Id. (citations omitted).
We agree with the subcontractors that it is difficult to imagine two organizations more closely intertwined. However, we cannot conclude that they have demonstrated the "exceptional circumstances" necessary to hold SFM responsible for Seeland's actions. While the boards of the two organizations are identical and hold back-to-back meetings at SFM, they are nevertheless two distinct bodies that keep separate and detailed corporate minutes. There is no evidence of fraud or illegality. Although the subcontractors argue the land leases between SFM and Seeland are not commercially reasonable, they offer nothing to support this assertion. While SFM may not receive regular and set rent for the land, it clearly profits from the resale of residential units.
Seeland has a net worth of approximately $300,000, and there is no direct proof that this amount is insufficient to support Seeland's operating needs. The claim that Seeland is undercapitalized is, in effect, speculation based on the fact Seeland occasionally ran short of cash funds. Schrack did forward funds from SFM on a handful of occasions, but such actions arguable fell under the auspices of the management agreement. The funds were not repaid directly, but they were repaid in kind. The forwarded funds and in-kind repayments were reflected as debit and credit entries in the separate books of the two organizations. There was no commingling of assets. In addition to separate checking accounts, books and minutes, each organization maintained separate records and financial reports. Finally, the subcontractors' claims that corporate formalities were not observed by Seeland are largely unsupported, and unconvincing.

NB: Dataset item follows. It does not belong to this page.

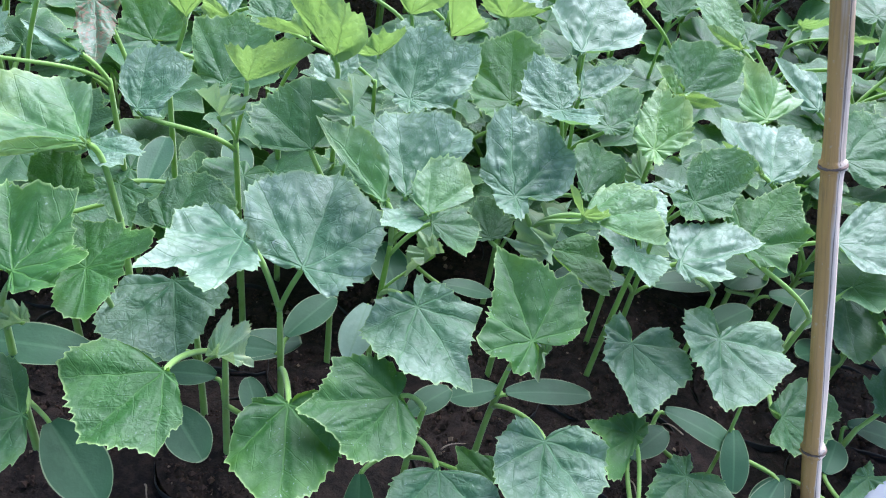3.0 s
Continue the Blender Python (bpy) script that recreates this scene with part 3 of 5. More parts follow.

We acknowledge that, in failing to pierce the corporate veil, the subcontractors are deprived of what is perhaps their only avenue of relief. SFM's organization of Seeland insulated it from claims to which perhaps, in fairness, it should be subject. However, courts find and set aside a corporate fiction
if there is such unity of interest and ownership that the individuality of the corporation and its owners have ceased and the facts demonstrate observance of the fiction of separate existence would, under the circumstances, sanction a fraud or promote injustice.
Benson v. Richardson, 537 N.W.2d 748, 761 (Iowa 1995) (citing Minich v. Gem State Developers, Inc., 99 Idaho 911, 917, 591 P.2d 1078, 1084 (1979)). While SFM and Seeland are intimately intertwined, we cannot conclude that Seeland has lost all independent identity, and serves as a mere alter ego for SFM.
V. Attorney Fees . The subcontractors seek both district court and appellate attorney fees under Iowa Code section 572.32. As that section allows attorney fee awards to prevailing parties, the request is denied.
AFFIRMED.
Vaitheswaran, J. concurs, Sackett, C.J., dissenting .
I dissent from the majority's well-written decision. This is a close issue. We review de novo. I would find Schrack was the agent of defendant land owner, St. Francis Manor. I would reverse the district court and establish the requested lien and remand to the district court to fix appropriate attorney fees for plaintiffs.